Re: [css3-images] linear-gradient keywords and angles are opposite

On Jun 9, 2011, at 9:06 PM, Rik Cabanier <cabanier@gmail.com> wrote:

> I completely agree.
> I made a similar proposal last December but was told the spec was too far along.

That wasn't the only reason. But it had been debated a lot before that. 

> A vector is much easier to define which probably why it is used in most design software.

All the design software I have ever seen that lets you specify direction by typing in text, does so via angles. Angles are simpler and easier for humans to read and immediately suss the direction (you just have to know where zero is, and which was the degrees progress around a reference circle).
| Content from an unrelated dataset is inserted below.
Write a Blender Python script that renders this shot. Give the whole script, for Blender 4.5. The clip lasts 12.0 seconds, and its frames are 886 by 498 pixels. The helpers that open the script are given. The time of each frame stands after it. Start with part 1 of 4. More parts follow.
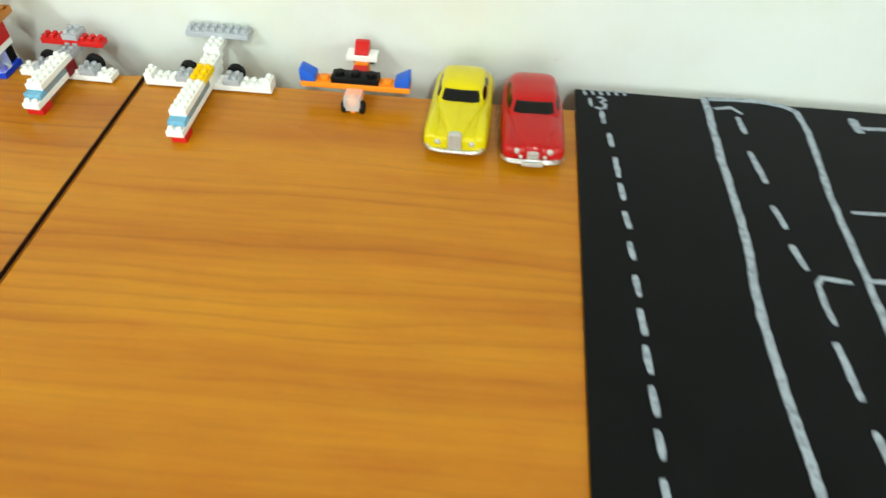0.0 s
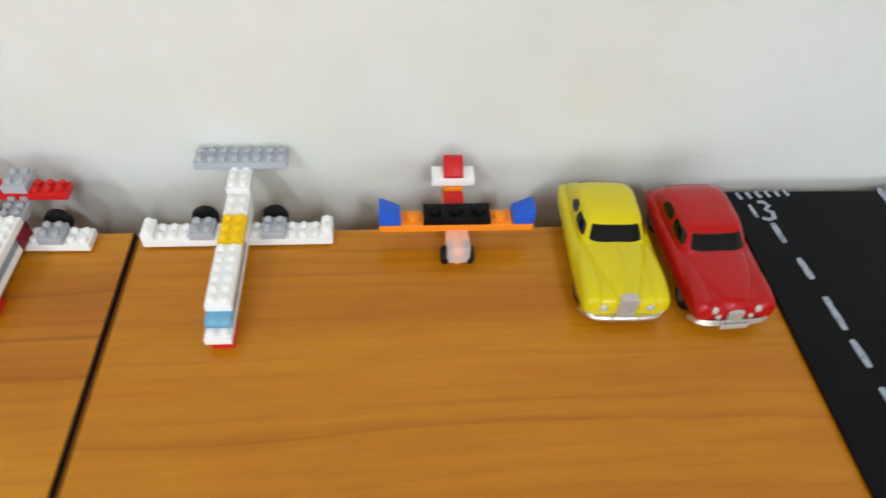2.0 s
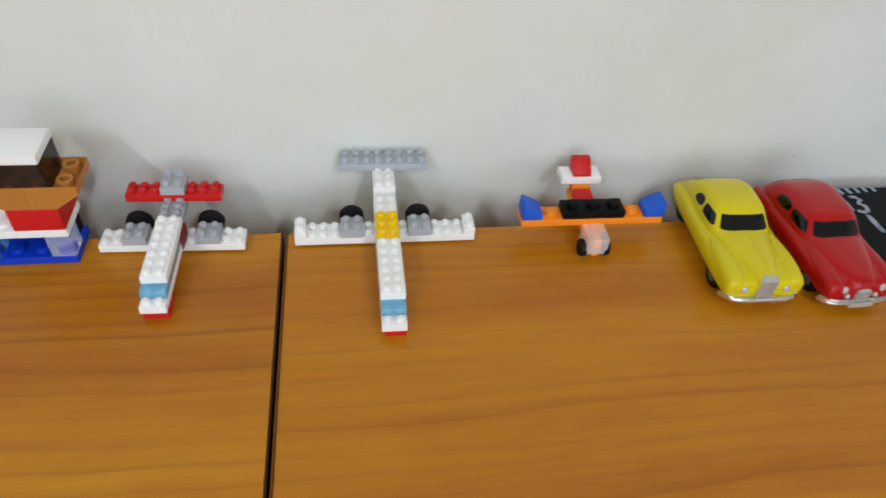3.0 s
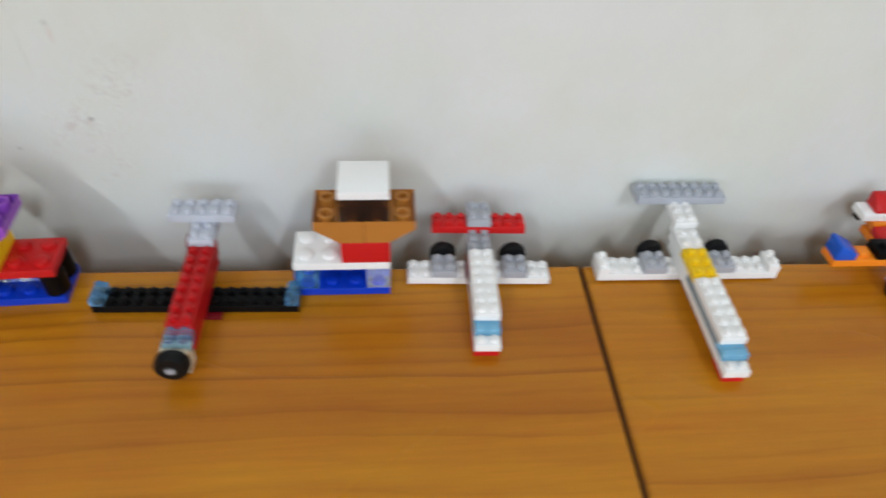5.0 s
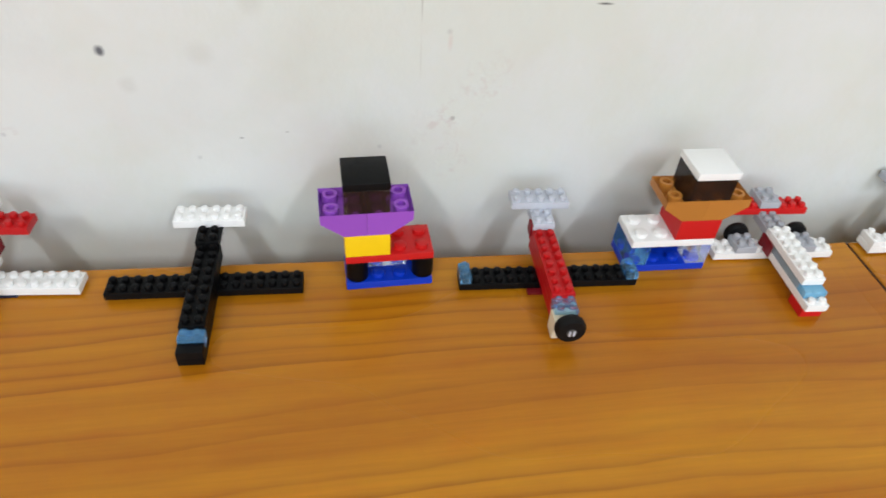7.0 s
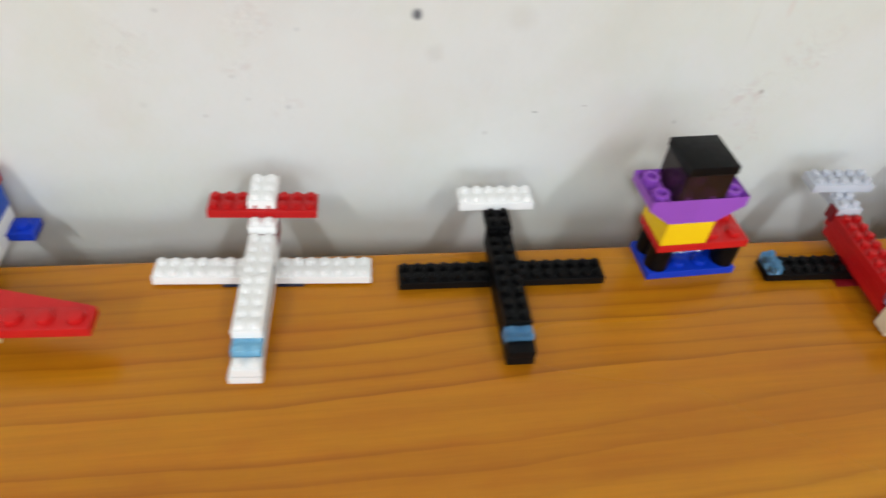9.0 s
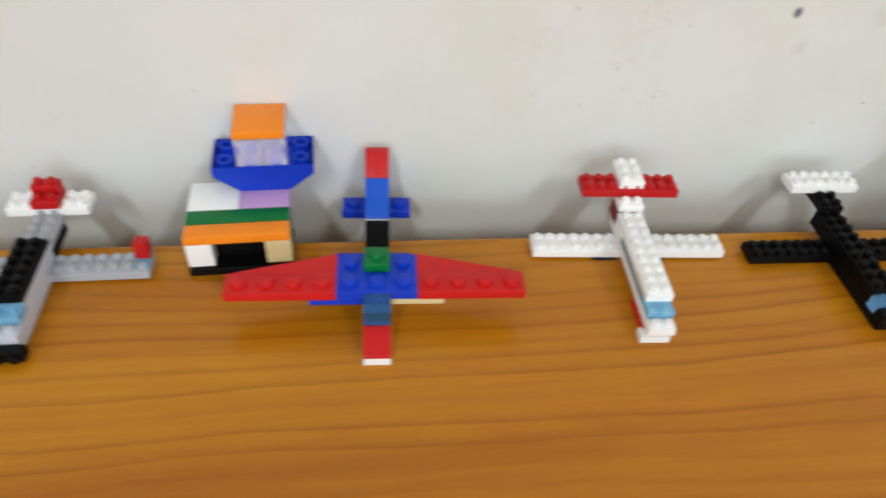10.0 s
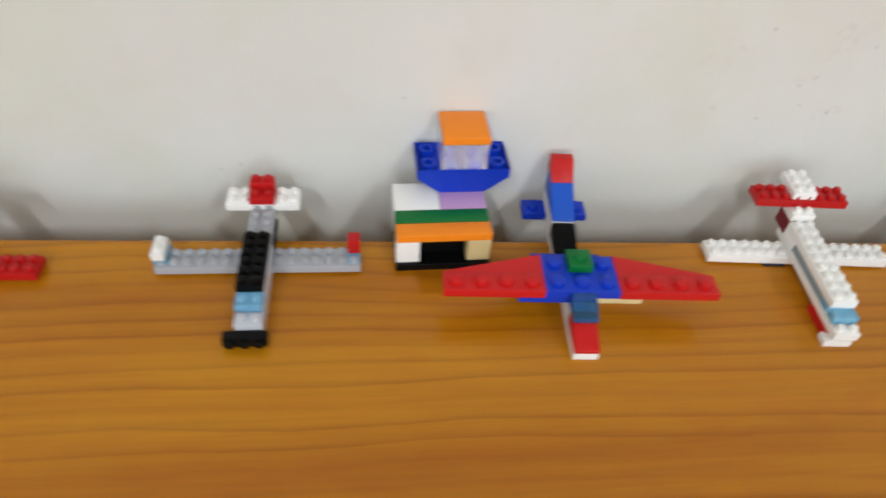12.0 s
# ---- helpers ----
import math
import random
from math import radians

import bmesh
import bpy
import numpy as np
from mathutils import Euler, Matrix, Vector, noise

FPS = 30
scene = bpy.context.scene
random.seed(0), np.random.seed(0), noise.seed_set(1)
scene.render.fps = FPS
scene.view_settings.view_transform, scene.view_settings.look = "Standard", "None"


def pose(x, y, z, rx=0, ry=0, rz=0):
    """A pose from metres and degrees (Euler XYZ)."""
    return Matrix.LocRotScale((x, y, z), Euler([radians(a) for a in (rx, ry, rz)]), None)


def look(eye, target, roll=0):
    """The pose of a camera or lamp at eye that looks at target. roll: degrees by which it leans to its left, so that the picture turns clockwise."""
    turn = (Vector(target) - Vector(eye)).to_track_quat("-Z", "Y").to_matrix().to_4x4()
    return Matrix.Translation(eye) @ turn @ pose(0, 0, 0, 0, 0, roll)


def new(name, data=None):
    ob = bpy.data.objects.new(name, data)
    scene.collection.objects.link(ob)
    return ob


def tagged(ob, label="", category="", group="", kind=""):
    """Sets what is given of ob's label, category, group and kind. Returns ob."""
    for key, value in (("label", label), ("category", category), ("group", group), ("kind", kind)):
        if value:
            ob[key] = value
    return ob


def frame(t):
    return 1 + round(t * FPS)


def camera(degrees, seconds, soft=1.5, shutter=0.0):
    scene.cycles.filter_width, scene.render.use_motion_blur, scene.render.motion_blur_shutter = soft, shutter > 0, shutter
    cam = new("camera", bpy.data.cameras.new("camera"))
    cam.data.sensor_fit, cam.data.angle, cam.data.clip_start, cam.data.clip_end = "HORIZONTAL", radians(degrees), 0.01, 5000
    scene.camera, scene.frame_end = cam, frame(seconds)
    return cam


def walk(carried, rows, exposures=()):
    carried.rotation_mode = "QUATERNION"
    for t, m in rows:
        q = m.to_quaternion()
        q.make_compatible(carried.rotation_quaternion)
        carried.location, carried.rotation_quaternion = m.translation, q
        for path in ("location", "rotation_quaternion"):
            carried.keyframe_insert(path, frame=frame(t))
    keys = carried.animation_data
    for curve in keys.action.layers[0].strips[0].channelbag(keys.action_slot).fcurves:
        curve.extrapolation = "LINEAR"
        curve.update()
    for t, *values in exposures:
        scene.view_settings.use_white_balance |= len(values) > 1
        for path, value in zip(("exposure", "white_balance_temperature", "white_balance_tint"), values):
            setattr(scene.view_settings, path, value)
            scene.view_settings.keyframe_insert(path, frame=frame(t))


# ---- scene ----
cam = camera(66.7, 12.0, soft=1.6, shutter=0.5)
PATH = [
    (0, (0.01569, 0.02198, 0.20369), (0.00162, 0.19771, 0.01259), 1.78),
    (0.5, (-0.00282, 0.07339, 0.19381), (-0.02399, 0.24422, -0.00105), 2.04),
    (1, (-0.00954, 0.10644, 0.19107), (-0.03878, 0.27677, -0.00317), 1.15),
    (1.5, (-0.03632, 0.12318, 0.18874), (-0.04484, 0.29673, -0.00467), 2.02),
    (2, (-0.07845, 0.13881, 0.18286), (-0.05703, 0.31206, -0.00982), 4.21),
    (2.5, (-0.12838, 0.13234, 0.18132), (-0.09265, 0.30936, -0.00574), 6.00),
    (2.7, (-0.13956, 0.12469, 0.17999), (-0.10053, 0.30386, -0.00433), 6.15),
    (4.3, (-0.15288, 0.13512, 0.16249), (-0.15446, 0.32329, -0.01693), 3.74),
    (4.5, (-0.17633, 0.13820, 0.17134), (-0.17196, 0.32215, -0.01236), 3.45),
    (5, (-0.23825, 0.14663, 0.17510), (-0.21769, 0.33085, -0.00722), 3.93),
    (5.5, (-0.29787, 0.15244, 0.16920), (-0.26992, 0.33780, -0.01097), 4.84),
    (6, (-0.32998, 0.14196, 0.16977), (-0.28845, 0.35727, -0.03496), 4.13),
    (6.5, (-0.35989, 0.12893, 0.17601), (-0.31610, 0.34682, -0.02550), 4.24),
    (6.7, (-0.36687, 0.12511, 0.17559), (-0.32305, 0.34540, -0.02329), 4.48),
    (8.3, (-0.39900, 0.14500, 0.16000), (-0.38938, 0.32918, -0.02327), 4.60),
    (8.5, (-0.42036, 0.14816, 0.15690), (-0.39882, 0.36533, -0.04895), 4.45),
    (9, (-0.46895, 0.15830, 0.16120), (-0.43190, 0.36612, -0.05197), 5.38),
    (9.5, (-0.53010, 0.15855, 0.15692), (-0.49091, 0.36799, -0.05426), 6.73),
    (10, (-0.58667, 0.14718, 0.16062), (-0.55421, 0.35889, -0.04944), 4.75),
    (10.5, (-0.61477, 0.14623, 0.16687), (-0.58286, 0.35651, -0.04471), 5.18),
    (11, (-0.59989, 0.14717, 0.16705), (-0.58089, 0.35438, -0.04905), 4.98),
    (11.5, (-0.60029, 0.14417, 0.16649), (-0.59154, 0.35354, -0.04819), 5.37),
    (12, (-0.64758, 0.14404, 0.16954), (-0.62092, 0.35307, -0.04399), 5.37),
]
EXPOSURES = [(0.0, 0.54, 6350, -6), (0.5, 0.54, 6350, -5), (1.0, 0.33, 6200, 3), (1.5, 0.20, 6200, 11), (2.0, 0.14, 6100, 10), (2.5, 0.0, 6050, 10), (4.3, -0.26, 5900, 10), (4.5, -0.22, 5900, 10), (5.0, -0.1, 5900, 10), (5.5, -0.1, 6150, 10), (6.0, -0.02, 6050, 10), (6.5, 0.1, 6000, 10), (8.5, 0.15, 6100, 10), (9.5, 0.03, 6100, 10), (10.0, 0.05, 6200, 10), (10.5, 0.06, 6300, 10), (11.0, 0.07, 6350, 10), (11.5, 0.03, 6350, 10), (12.0, -0.04, 6300, 10)]
walk(cam, [(t, look(eye, target, roll)) for t, eye, target, roll in PATH], EXPOSURES)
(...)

The extra power of being able to start or stop the gradient at arbitrary points is already present to a huge degree with the color stops. The cases where that isn't quite enough are few and far between, and still doable via SVG. I'm all for simplicity to serve the vast need,s and not adding extra syntax that adds very little extra expressiveness for a few rare edge cases. 

If you look at some of those examples that Tab posted a while back, with stars and plaids and such being created via gradients, I'm extra happy that Tab kept the syntax limited. It gets hard enough to read once there are multiple backgrounds, each with multiple color stops and precisely placed color stop locations. Layering bg-position syntax within that, while there might also be actual background position for the tiling of the gradients, and you end up with a mire of numbers that are slow to comprehend. I'd liken it to multiplying GPS coordinates together to try to imagine where something is in the world.